Kenapa BUMN konstruksi agresif sekali masuk bisnis properti belakangan ini?
Sekarang dunia konstruksi banyak disorot (sejumlah petinggi BUMN konstruksi terlibat kasus suap dan diadili terkait upaya mendapatkan proyek, Red), sehingga kita berpikir kita makin susah (kalau hanya mengandalkan bisnis konstruksi). Marginnya juga tipis, hanya 5 – 7 persen. Jadi kenapa nggak buat bisnis properti, duitnya nggak kemana mana. Ada juga kebijakan Kementerian BUMN supaya BUMN mengoptimalkan pengelolaan aset-asetnya. Saya kira langkah ini sudah tepat. Cuma kadang-kadang karena dianggap perusahaan konstruksi, developernya belum dilihat secara serius.

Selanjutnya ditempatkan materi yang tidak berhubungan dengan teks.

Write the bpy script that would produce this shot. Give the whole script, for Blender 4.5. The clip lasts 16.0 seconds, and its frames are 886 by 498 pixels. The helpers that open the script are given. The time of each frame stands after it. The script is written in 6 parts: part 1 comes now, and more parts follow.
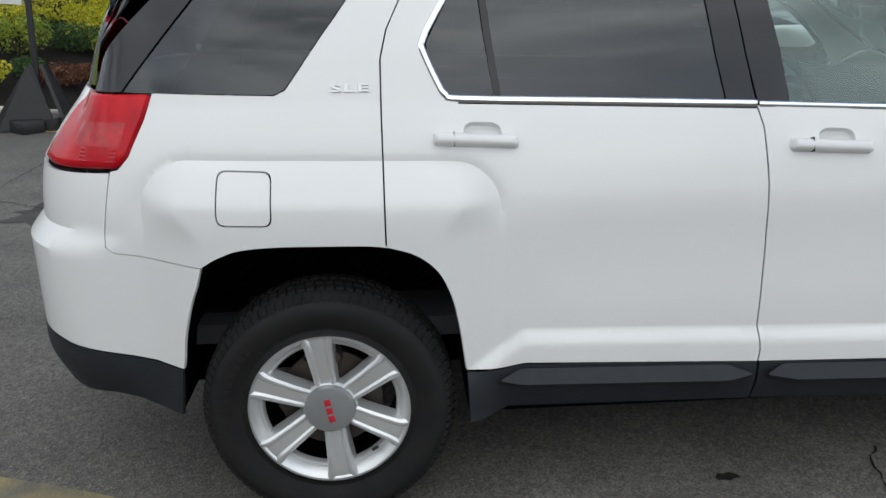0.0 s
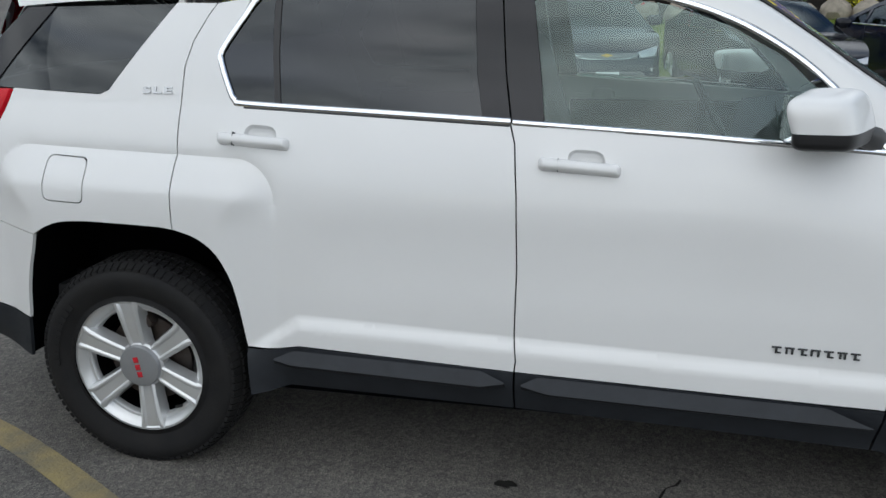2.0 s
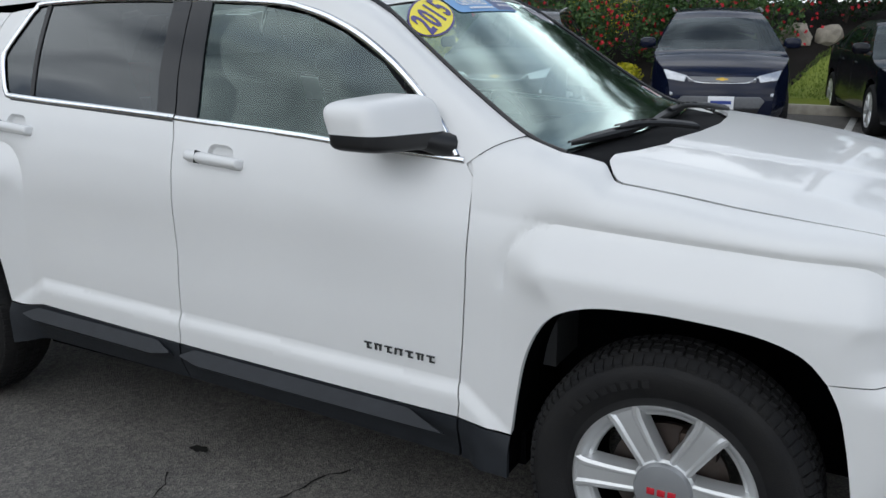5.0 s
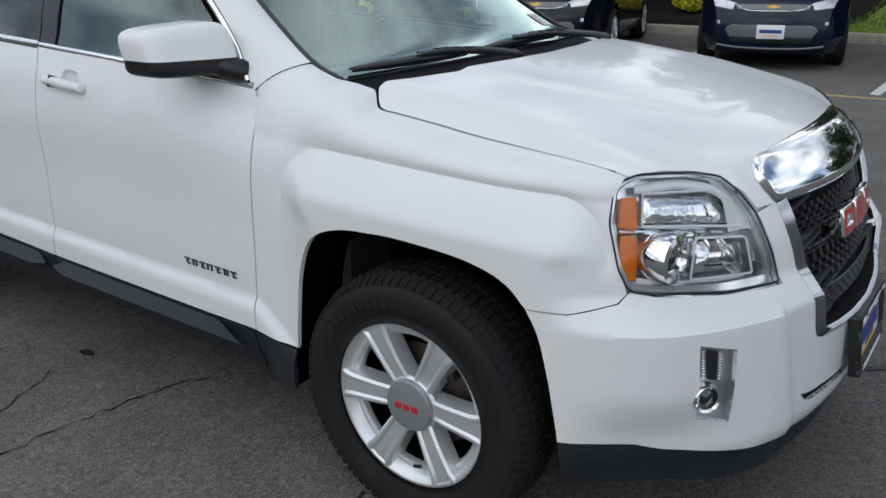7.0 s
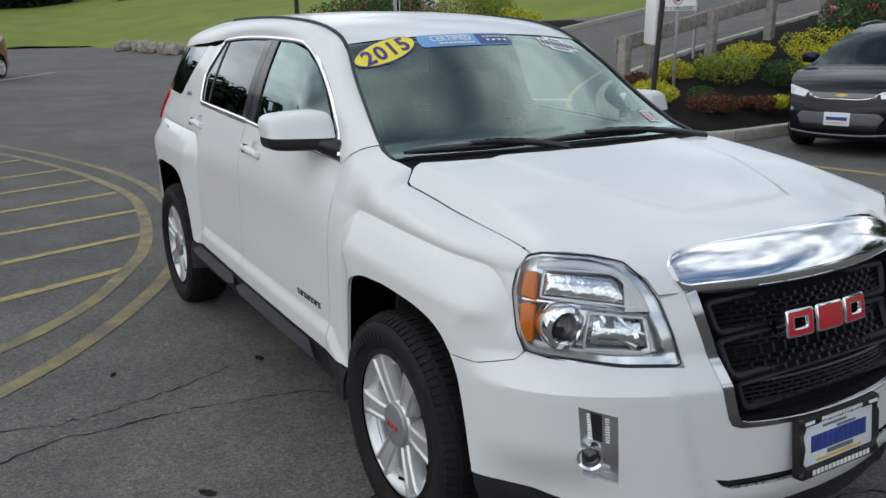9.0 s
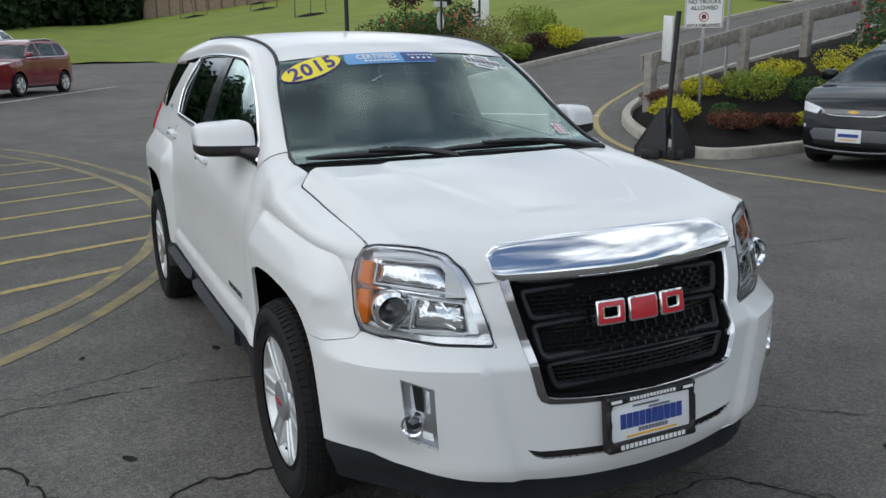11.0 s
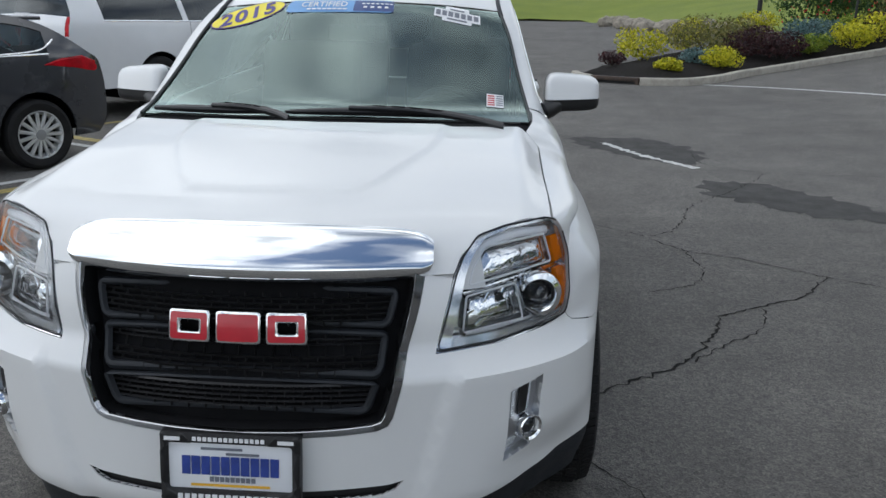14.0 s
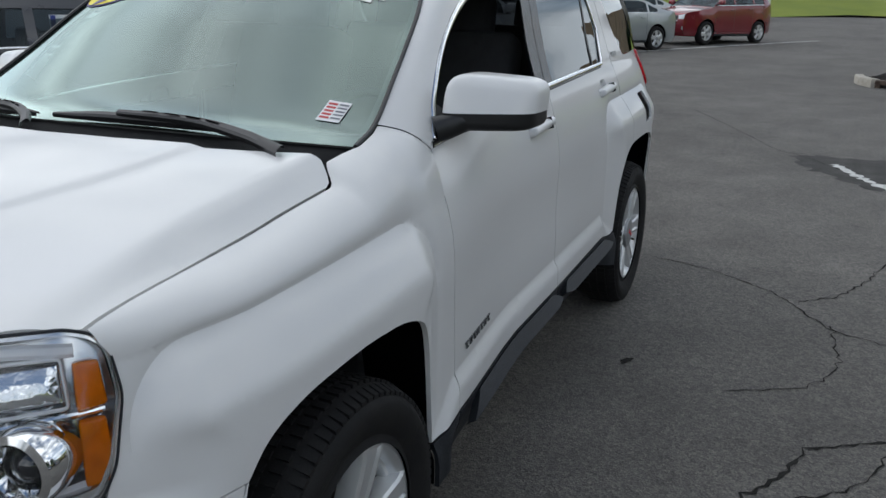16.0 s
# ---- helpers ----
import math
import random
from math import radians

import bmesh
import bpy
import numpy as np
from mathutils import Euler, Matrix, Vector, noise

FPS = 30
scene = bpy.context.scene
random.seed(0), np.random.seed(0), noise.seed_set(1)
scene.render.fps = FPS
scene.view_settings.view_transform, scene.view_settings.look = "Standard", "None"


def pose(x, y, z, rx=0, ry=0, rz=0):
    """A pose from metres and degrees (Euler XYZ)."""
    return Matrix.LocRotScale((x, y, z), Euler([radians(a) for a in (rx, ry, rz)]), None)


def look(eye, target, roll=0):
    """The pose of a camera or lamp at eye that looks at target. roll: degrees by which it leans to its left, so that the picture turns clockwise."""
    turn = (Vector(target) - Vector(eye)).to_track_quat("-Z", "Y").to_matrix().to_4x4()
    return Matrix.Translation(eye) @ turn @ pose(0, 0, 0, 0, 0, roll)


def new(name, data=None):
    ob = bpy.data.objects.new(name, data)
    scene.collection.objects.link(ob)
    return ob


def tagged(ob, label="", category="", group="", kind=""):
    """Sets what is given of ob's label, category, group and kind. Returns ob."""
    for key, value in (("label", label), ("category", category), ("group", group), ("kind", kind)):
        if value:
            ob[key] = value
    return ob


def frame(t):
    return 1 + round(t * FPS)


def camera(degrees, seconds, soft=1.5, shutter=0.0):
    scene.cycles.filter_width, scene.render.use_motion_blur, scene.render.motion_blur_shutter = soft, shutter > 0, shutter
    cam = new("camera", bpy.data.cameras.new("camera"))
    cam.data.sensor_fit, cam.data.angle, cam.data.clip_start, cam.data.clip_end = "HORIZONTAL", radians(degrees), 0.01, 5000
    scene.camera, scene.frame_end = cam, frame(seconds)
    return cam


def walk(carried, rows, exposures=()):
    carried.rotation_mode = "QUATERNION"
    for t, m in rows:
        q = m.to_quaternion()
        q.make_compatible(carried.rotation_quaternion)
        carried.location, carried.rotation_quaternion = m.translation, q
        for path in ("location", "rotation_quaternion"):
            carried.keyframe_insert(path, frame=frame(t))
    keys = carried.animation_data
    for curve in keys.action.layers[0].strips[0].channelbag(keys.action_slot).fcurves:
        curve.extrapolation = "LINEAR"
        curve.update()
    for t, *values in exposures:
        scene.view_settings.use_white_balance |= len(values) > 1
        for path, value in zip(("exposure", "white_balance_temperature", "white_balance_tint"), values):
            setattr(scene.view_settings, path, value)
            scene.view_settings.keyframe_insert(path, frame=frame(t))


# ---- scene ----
cam = camera(55.6, 16.0)
METRES, EYE, TILT, LEAN, TURN = 10.2836, 1.5117, 0.0, 0.0, -2.9
ROWS = [
    (0.0, 0.0, 0.0, 0.0, -0.36, -17.79, 1.12),
    (0.5, 0.0361, -0.0028, 0.0023, 4.86, -17.93, 0.9),
    (1.0, 0.0713, -0.0139, 0.0011, 10.17, -17.86, -0.1),
    (1.5, 0.0998, -0.0153, 0.0004, 12.95, -17.26, 0.71),
    (2.0, 0.127, -0.0052, 0.001, 14.94, -16.89, 0.31),
    (2.5, 0.1591, 0.0007, -0.0009, 17.68, -16.47, 0.18),
    (3.0, 0.1941, 0.0029, 0.0006, 19.36, -16.21, -0.25),
    (3.5, 0.2204, 0.0157, -0.0015, 20.49, -16.33, -0.47),
    (6.0, 0.3203, 0.0626, -0.0032, 34.22, -17.04, 0.37),
    (6.5, 0.3499, 0.0716, -0.0033, 35.53, -18.81, 0.22),
    (7.0, 0.3688, 0.0841, -0.0035, 38.3, -19.92, 0.67),
    (7.5, 0.3825, 0.1048, -0.0026, 45.12, -20.75, 0.3),
    (8.0, 0.3989, 0.119, -0.001, 54.15, -18.91, 0.8),
    (10.5, 0.5251, 0.1455, 0.0042, 65.43, -13.45, 0.76),
    (11.0, 0.5182, 0.1714, 0.0044, 66.95, -13.36, 0.81),
    (11.5, 0.5222, 0.2021, 0.0017, 69.53, -14.09, -0.13),
    (12.0, 0.5268, 0.2375, 0.001, 74.72, -15.68, -1.2),
    (12.5, 0.5196, 0.2749, -0.0002, 80.48, -15.63, -1.35),
    (13.0, 0.5165, 0.3132, -0.0004, 86.92, -15.82, -0.99),
    (13.5, 0.5135, 0.3531, 0.0009, 93.84, -16.03, -0.73),
    (14.0, 0.4953, 0.3837, -0.0001, 96.81, -15.8, -0.92),
    (14.5, 0.4746, 0.4151, -0.0008, 101.35, -15.61, -1.46),
    (15.0, 0.4487, 0.4448, -0.0011, 108.66, -16.01, -1.63),
    (15.5, 0.4058, 0.464, -0.003, 113.06, -16.22, -1.69),
]
path = [(t, pose(-1.228, -3.087, EYE, TILT, LEAN, TURN) @ pose(METRES * x, METRES * y, METRES * z, 90 + pitch, roll, yaw)) for t, x, y, z, yaw, pitch, roll in ROWS]
path += [(3.7, look((1.140, -2.990, 1.505), (0.546, -1.166, 0.940), 0.5)), (5.8, look((2.056, -2.657, 1.465), (1.024, -1.028, 0.935), -0.4)),
         (8.2, look((3.046, -2.034, 1.530), (1.475, -0.943, 0.946), -0.7)), (10.3, look((4.236, -1.949, 1.562), (2.517, -1.040, 1.095), -0.8)),
         (16.0, look((2.724, 1.674, 1.460), (0.970, 0.897, 0.896), 1.0))]
walk(cam, sorted(path, key=lambda row: row[0]), [(0, 0.17, 6390, 6.8), (1.5, 0.10, 6290, 6.6), (3, 0.03, 6240, 6.5), (6, 0.0, 6190, 8.0), (8, -0.04, 6220, 7.5), (11, 0.05, 6270, 6.5), (14, 0.10, 6200, 7.5), (16, -0.04, 6240, 7.5)])

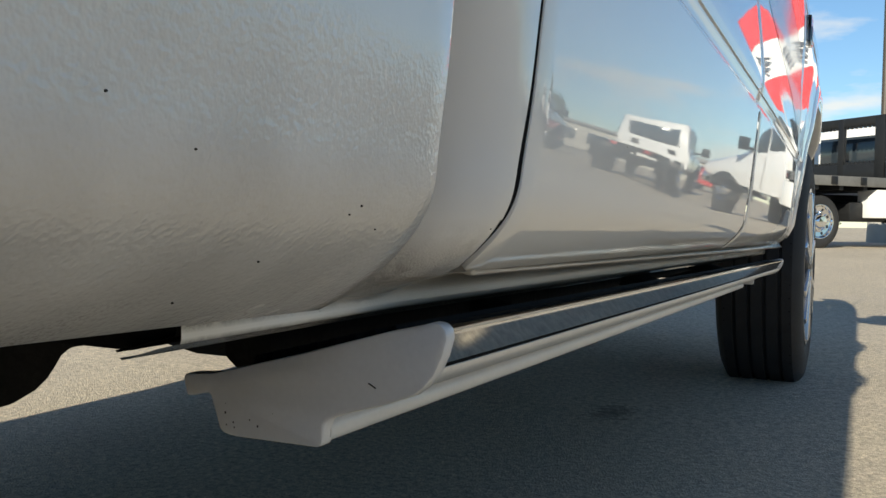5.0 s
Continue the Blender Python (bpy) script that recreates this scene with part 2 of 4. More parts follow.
wall_brown = material("brown_brick", (0.2, 0.15, 0.115), 0.85, 0, 0, 0.15, 1.5, 0.3, 30)
roof_grey = material("grey_roofing", (0.2, 0.2, 0.2), 0.8, 0, 0, 0.12, 0.5)
dark_pane = material("dark_window_pane", (0.03, 0.04, 0.05), 0.08, 0, 0.5, 0.1, 1)

# worn, sun-bleached asphalt with pale aggregate
asphalt = bpy.data.materials.new("worn_asphalt")
asphalt.use_nodes = True
an, al = asphalt.node_tree.nodes, asphalt.node_tree.links
ap = an["Principled BSDF"]
ap.inputs["Roughness"].default_value, ap.inputs["Specular IOR Level"].default_value = 0.85, 0.25
ageo = an.new("ShaderNodeNewGeometry")


def atex(kind, scale, detail=4.0):
    t = an.new(kind)
    t.inputs["Scale"].default_value = scale
    if kind == "ShaderNodeTexNoise":
        t.inputs["Detail"].default_value = detail
    al.new(ageo.outputs["Position"], t.inputs["Vector"])
    return t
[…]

APP pede masuk bisnis properti?
Karena spesialis di industri konstruksi, mau tak mau kita ngerti bisnis properti. Saya sendiri tahun 95 masuk Adhi Karya langsung di divisi Adhi Realty sampai sekarang. Sempat ditarik ke Adhi Persada Gedung, tapi hanya sebentar, kemudian balik lagi. Hanya memang kalau diwawancara wartawan, kelihatan beda direksi pengembang dari BUMN dan swasta. Kita kalau ngomong agak sungkan. Kita juga tidak bisa seleluasa swasta, karena masa jabatan direksi BUMN dibatasi empat tahun. Jadi kita sulit berpikir jangka panjang. Mau beli tanah, harus minta izin dulu. Belum ada izin, belum bisa bebasin. Saat ngurus izin, orang udah pada tahu kita mau bangun apa. Kalau swasta, kekuasaan pemiliknya absolut. Dia bisa menetapkan target jangka panjang dan bebas melakukan apa saja untuk mencapainya. Dia bisa bebasin tanah kapan saja.
Menurut Pulung, berbeda dengan yang lain, Adhi Karya tidak babak belur saat krisis moneter 1998. “Memang beberapa proyek mandek karena pembebasan tanahnya dihentikan. Tapi yang sedang dipasarkan, penjualannya malah kenceng. Misalnya, perumahan Century di Bekasi bisa jualan 30 unit per bulan cash, karena rumahnya sudah jadi,” katanya. Karena itu tahun 2000 divisi Adhi Realty sudah bisa melansir proyek baru berupa ruko, kemudian Taman Melati Sawangan tahun 2004.
Pulung sendiri alumni jurusan arsitektur dari ITS Surabaya angkatan 1989, lulus tahun 1994. “Tadinya lulus SMA tahun 1987 saya kuliah di Fakultas Kedokteran Hewan Unair empat semester. Ketika diterima di ITS, kuliah itu saya tinggalkan,” kata pria kelahiran Surabaya, 12 September 1968, ini. Ia mengakui ilmu arsitektur yang dipelajarinya sangat mendukung karirnya. Tapi ia sendiri jarang menggunakan ilmu itu untuk, misalnya mendesain rumah tinggal. Di luar jam kerja kesibukan Pulung justru berbisnis kuliner dengan merek “Bebek Bengis”. Tadinya restorannya ada tiga, di Depok, Bekasi, dan Tangerang, tapi kemudian yang di Depok dan Tangerang ditutup. “Jadi sekarang tinggal di Pekayon (Bekasi),” ujarnya.